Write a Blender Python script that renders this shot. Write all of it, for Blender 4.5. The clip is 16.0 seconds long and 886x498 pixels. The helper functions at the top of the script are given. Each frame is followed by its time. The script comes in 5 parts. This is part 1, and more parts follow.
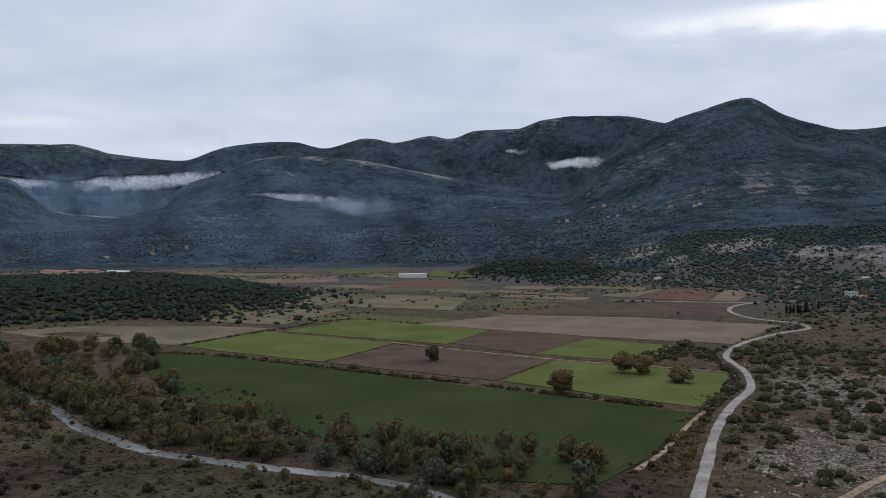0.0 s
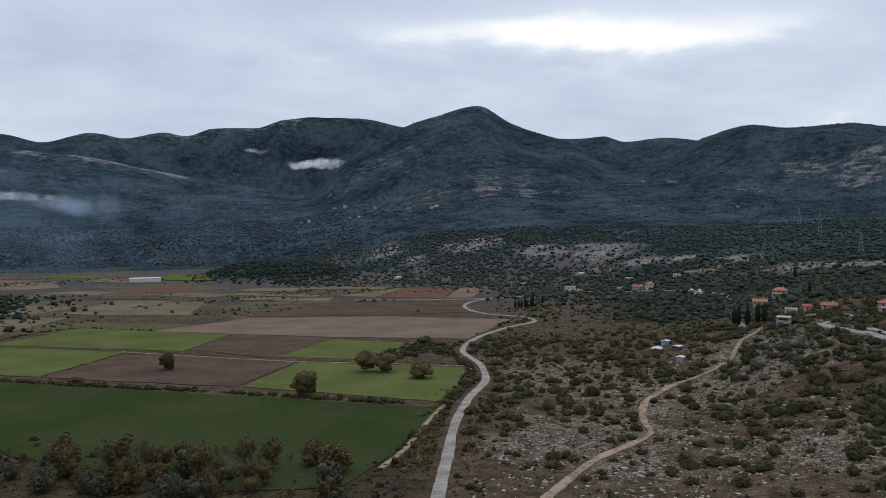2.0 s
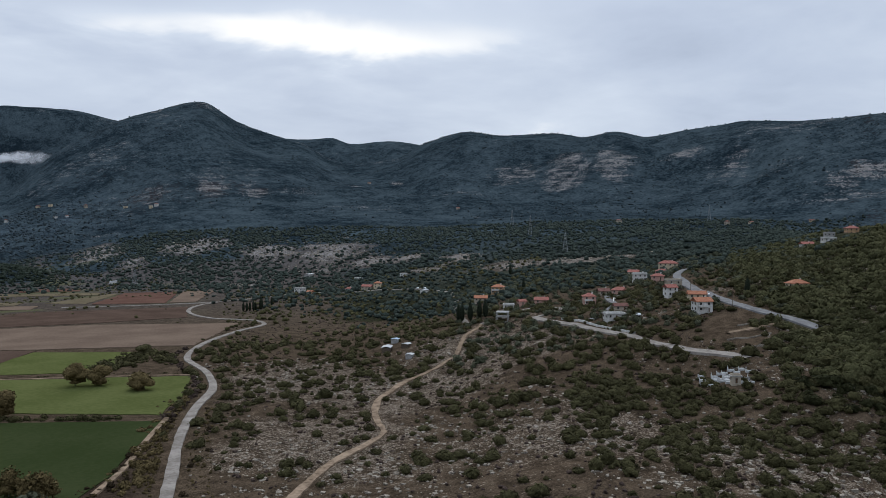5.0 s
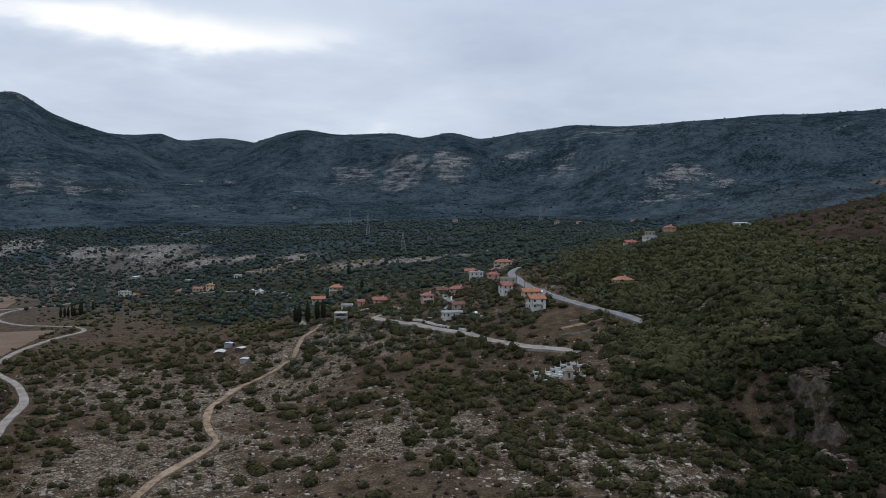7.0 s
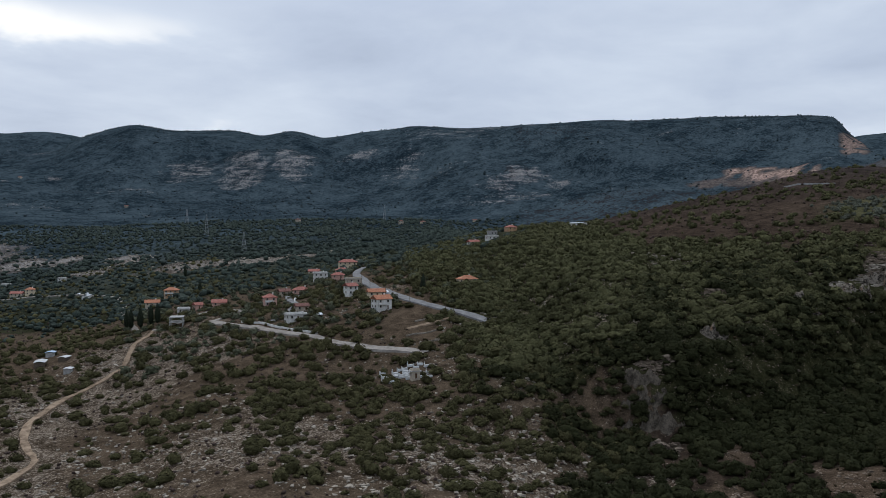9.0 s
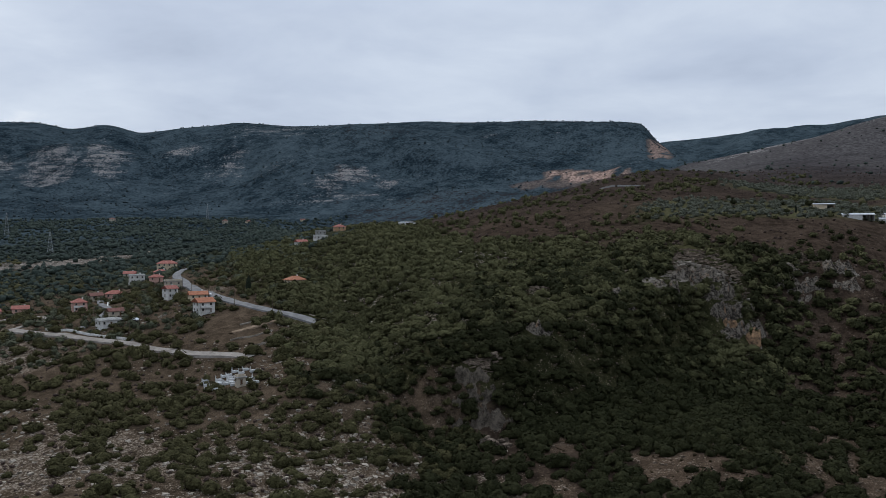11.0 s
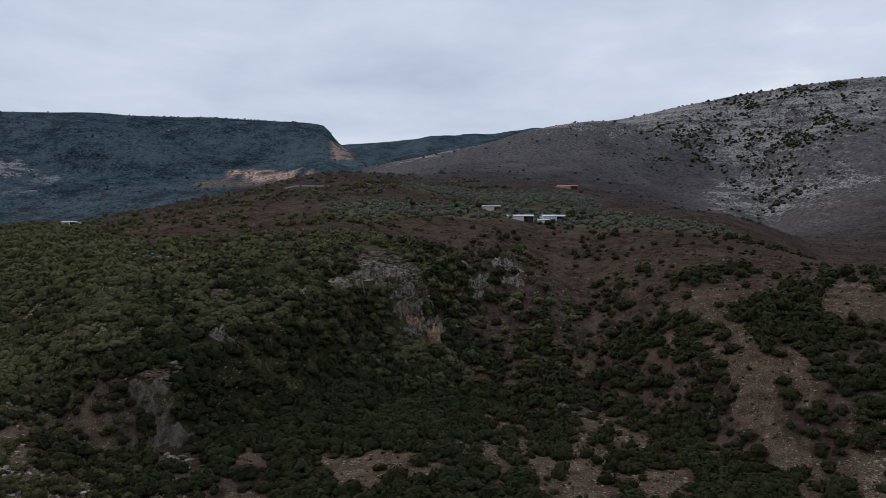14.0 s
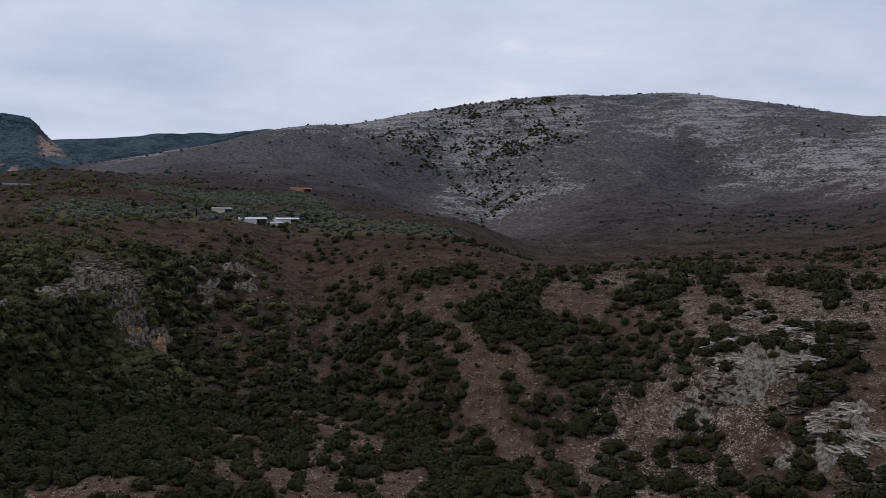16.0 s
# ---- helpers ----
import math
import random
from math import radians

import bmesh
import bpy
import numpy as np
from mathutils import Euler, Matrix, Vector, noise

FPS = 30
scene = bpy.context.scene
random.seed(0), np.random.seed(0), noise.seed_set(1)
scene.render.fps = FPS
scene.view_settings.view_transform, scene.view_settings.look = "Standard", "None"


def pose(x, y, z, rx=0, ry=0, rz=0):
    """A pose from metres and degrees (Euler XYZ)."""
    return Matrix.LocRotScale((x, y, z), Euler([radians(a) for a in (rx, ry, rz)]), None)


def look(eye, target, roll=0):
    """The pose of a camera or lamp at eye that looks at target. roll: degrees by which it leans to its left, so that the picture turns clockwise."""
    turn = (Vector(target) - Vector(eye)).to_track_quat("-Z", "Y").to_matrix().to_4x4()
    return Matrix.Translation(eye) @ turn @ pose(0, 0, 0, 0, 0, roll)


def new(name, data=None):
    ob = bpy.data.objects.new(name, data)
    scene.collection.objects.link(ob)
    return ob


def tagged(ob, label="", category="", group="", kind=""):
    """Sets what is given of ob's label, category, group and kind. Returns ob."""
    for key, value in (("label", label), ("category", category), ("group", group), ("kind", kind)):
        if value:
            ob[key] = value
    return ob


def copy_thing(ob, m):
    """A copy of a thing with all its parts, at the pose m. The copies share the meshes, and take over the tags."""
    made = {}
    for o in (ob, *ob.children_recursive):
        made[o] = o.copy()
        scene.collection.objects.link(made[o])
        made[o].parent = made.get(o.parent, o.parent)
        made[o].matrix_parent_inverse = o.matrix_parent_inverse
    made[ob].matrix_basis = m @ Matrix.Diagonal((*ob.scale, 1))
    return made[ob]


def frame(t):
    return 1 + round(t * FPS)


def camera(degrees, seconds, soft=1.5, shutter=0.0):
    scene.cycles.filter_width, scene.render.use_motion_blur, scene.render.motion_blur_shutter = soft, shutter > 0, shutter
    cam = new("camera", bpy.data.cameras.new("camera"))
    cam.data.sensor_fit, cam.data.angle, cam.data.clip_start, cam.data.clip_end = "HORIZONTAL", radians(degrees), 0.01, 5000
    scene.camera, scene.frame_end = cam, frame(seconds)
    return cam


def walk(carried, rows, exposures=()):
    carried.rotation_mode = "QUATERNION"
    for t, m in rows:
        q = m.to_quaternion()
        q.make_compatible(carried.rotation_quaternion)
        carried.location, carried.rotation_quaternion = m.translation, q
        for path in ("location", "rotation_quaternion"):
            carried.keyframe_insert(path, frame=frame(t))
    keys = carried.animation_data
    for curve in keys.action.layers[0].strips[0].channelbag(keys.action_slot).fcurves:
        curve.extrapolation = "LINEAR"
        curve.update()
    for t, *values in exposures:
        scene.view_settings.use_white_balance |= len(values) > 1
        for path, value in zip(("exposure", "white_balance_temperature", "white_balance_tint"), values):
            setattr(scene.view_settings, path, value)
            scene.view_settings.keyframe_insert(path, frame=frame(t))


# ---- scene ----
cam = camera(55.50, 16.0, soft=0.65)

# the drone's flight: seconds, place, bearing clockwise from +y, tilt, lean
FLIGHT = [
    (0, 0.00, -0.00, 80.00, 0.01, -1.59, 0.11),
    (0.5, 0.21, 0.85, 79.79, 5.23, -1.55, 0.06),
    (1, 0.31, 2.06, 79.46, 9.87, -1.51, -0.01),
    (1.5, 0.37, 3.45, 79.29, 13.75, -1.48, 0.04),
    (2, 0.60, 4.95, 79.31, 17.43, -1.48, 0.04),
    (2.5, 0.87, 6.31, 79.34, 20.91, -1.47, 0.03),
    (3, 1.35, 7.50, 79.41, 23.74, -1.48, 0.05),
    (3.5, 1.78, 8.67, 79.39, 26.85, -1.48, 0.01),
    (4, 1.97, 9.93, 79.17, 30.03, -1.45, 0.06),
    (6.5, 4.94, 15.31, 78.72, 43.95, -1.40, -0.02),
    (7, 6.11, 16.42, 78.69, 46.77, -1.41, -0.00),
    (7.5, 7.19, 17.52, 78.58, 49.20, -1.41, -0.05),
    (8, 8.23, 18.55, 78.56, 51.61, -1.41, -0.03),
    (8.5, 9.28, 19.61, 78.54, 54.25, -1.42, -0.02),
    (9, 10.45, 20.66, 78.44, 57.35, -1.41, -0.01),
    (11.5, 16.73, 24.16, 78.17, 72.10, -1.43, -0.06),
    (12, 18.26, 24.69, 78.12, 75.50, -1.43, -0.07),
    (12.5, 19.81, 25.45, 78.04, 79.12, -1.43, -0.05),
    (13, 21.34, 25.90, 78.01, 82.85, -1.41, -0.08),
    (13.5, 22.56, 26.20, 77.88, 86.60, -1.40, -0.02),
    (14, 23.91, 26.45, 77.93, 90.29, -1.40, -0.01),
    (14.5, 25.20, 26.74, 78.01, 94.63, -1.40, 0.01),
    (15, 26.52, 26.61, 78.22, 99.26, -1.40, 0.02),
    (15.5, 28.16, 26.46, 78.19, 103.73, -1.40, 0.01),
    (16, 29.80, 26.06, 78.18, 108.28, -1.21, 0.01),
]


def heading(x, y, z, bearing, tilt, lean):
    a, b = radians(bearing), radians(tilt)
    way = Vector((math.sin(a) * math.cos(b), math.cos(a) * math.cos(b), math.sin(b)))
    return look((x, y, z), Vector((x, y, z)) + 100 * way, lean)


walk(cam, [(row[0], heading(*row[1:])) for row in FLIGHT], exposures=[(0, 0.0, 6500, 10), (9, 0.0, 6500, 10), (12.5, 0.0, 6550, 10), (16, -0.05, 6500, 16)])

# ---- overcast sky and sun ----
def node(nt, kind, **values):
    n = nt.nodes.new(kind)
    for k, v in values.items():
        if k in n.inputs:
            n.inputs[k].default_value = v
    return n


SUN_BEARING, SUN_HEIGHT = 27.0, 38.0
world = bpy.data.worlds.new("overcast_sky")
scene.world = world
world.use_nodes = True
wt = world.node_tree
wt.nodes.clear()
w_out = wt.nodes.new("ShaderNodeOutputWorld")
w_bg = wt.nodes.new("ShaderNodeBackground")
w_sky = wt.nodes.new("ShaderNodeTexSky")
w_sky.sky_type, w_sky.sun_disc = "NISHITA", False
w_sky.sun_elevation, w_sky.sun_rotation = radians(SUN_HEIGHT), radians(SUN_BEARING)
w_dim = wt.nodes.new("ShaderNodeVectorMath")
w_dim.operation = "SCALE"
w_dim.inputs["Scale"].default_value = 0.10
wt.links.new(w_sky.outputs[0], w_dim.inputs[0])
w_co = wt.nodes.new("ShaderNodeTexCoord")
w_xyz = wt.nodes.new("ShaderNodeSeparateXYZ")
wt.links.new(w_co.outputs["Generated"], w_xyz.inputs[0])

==

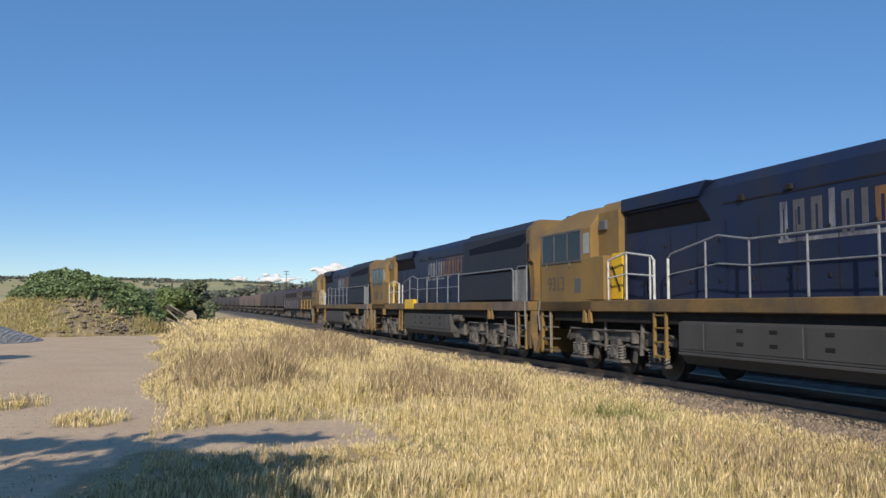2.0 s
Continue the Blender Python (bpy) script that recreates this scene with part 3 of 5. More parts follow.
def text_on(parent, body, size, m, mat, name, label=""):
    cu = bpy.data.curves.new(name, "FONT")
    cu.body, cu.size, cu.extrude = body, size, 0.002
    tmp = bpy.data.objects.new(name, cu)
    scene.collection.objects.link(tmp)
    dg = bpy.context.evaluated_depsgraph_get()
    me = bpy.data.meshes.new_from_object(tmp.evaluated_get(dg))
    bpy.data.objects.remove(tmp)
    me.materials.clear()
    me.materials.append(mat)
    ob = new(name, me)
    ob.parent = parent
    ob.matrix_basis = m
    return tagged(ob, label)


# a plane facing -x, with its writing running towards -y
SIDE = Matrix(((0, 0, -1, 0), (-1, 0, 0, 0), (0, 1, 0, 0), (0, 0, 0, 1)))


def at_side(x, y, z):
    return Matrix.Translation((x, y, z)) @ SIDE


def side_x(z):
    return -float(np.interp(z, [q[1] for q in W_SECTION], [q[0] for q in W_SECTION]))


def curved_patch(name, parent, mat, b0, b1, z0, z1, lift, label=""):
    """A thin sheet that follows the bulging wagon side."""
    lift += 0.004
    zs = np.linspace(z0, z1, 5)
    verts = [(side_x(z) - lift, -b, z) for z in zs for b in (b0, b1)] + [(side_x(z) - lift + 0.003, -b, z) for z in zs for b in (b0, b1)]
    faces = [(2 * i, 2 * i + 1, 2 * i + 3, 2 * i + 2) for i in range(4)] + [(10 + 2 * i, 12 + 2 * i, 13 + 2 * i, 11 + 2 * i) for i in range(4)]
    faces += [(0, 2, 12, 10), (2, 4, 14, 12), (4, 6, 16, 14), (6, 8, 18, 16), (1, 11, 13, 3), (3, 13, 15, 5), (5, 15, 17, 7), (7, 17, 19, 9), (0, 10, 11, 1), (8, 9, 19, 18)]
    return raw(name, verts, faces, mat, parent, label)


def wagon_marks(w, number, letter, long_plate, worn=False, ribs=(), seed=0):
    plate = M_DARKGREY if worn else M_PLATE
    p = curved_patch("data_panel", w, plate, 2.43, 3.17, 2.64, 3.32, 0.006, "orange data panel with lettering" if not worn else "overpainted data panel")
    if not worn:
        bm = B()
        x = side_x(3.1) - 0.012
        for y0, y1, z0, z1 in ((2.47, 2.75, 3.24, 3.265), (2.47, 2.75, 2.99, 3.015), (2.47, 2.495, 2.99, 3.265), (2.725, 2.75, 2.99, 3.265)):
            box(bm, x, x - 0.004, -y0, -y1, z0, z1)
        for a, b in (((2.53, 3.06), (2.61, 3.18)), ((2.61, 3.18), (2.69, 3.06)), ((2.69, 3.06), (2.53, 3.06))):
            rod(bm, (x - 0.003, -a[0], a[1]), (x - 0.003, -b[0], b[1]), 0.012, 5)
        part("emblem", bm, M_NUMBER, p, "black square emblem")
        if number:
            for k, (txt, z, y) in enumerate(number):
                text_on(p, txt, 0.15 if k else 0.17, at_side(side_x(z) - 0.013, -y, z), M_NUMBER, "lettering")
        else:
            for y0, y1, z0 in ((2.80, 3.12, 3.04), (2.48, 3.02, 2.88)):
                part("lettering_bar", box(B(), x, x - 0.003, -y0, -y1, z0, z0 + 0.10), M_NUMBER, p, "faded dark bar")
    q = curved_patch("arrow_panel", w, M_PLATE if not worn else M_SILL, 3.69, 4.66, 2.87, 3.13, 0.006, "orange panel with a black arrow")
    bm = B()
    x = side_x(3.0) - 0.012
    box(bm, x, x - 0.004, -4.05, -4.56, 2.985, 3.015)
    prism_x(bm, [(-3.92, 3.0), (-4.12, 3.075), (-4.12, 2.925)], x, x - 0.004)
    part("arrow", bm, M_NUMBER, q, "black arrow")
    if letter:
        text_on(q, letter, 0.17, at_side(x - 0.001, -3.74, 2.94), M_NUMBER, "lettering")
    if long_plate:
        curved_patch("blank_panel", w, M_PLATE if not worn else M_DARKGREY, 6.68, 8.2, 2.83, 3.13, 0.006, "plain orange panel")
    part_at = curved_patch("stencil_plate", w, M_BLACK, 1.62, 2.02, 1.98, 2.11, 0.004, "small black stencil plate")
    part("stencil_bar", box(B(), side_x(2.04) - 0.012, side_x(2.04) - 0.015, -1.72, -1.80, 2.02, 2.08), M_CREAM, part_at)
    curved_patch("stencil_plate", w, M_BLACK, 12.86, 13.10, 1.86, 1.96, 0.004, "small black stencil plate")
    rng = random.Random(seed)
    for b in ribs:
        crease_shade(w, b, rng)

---

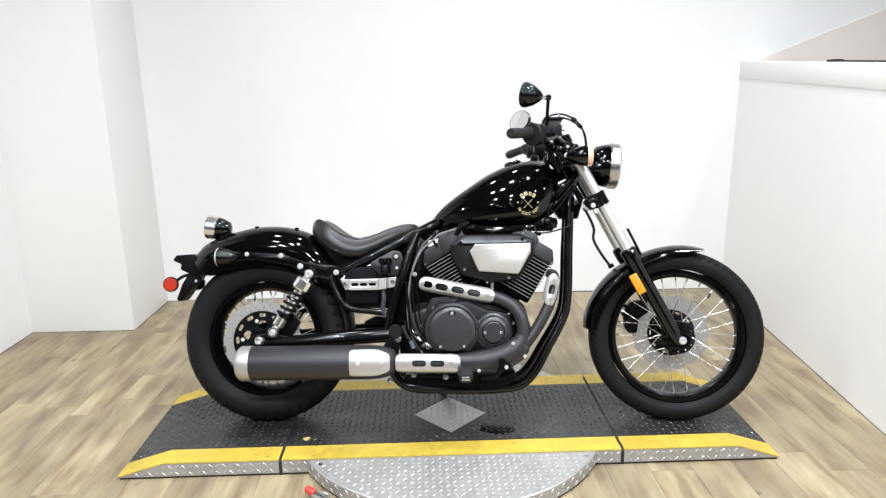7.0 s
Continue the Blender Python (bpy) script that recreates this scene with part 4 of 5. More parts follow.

**What this task involves**
Only the lines from the one containing "Write a Blender" down to the one containing "made[o] = o.copy()" should be copied, exactly and with both ends kept. Drop the pictures.

**Response**
Write a Blender Python script that renders this shot. Write all of it, for Blender 4.5. The clip is 16.0 seconds long and 886x498 pixels. The helper functions at the top of the script are given. Each frame is followed by its time. The script comes in 5 parts. This is part 1, and more parts follow.
0.0 s
2.0 s
5.0 s
7.0 s
9.0 s
11.0 s
14.0 s
16.0 s
# ---- helpers ----
import math
import random
from math import radians

import bmesh
import bpy
import numpy as np
from mathutils import Euler, Matrix, Vector, noise

FPS = 30
scene = bpy.context.scene
random.seed(0), np.random.seed(0), noise.seed_set(1)
scene.render.fps = FPS
scene.view_settings.view_transform, scene.view_settings.look = "Standard", "None"


def pose(x, y, z, rx=0, ry=0, rz=0):
    """A pose from metres and degrees (Euler XYZ)."""
    return Matrix.LocRotScale((x, y, z), Euler([radians(a) for a in (rx, ry, rz)]), None)


def look(eye, target, roll=0):
    """The pose of a camera or lamp at eye that looks at target. roll: degrees by which it leans to its left, so that the picture turns clockwise."""
    turn = (Vector(target) - Vector(eye)).to_track_quat("-Z", "Y").to_matrix().to_4x4()
    return Matrix.Translation(eye) @ turn @ pose(0, 0, 0, 0, 0, roll)


def new(name, data=None):
    ob = bpy.data.objects.new(name, data)
    scene.collection.objects.link(ob)
    return ob


def tagged(ob, label="", category="", group="", kind=""):
    """Sets what is given of ob's label, category, group and kind. Returns ob."""
    for key, value in (("label", label), ("category", category), ("group", group), ("kind", kind)):
        if value:
            ob[key] = value
    return ob


def copy_thing(ob, m):
    """A copy of a thing with all its parts, at the pose m. The copies share the meshes, and take over the tags."""
    made = {}
    for o in (ob, *ob.children_recursive):
        made[o] = o.copy()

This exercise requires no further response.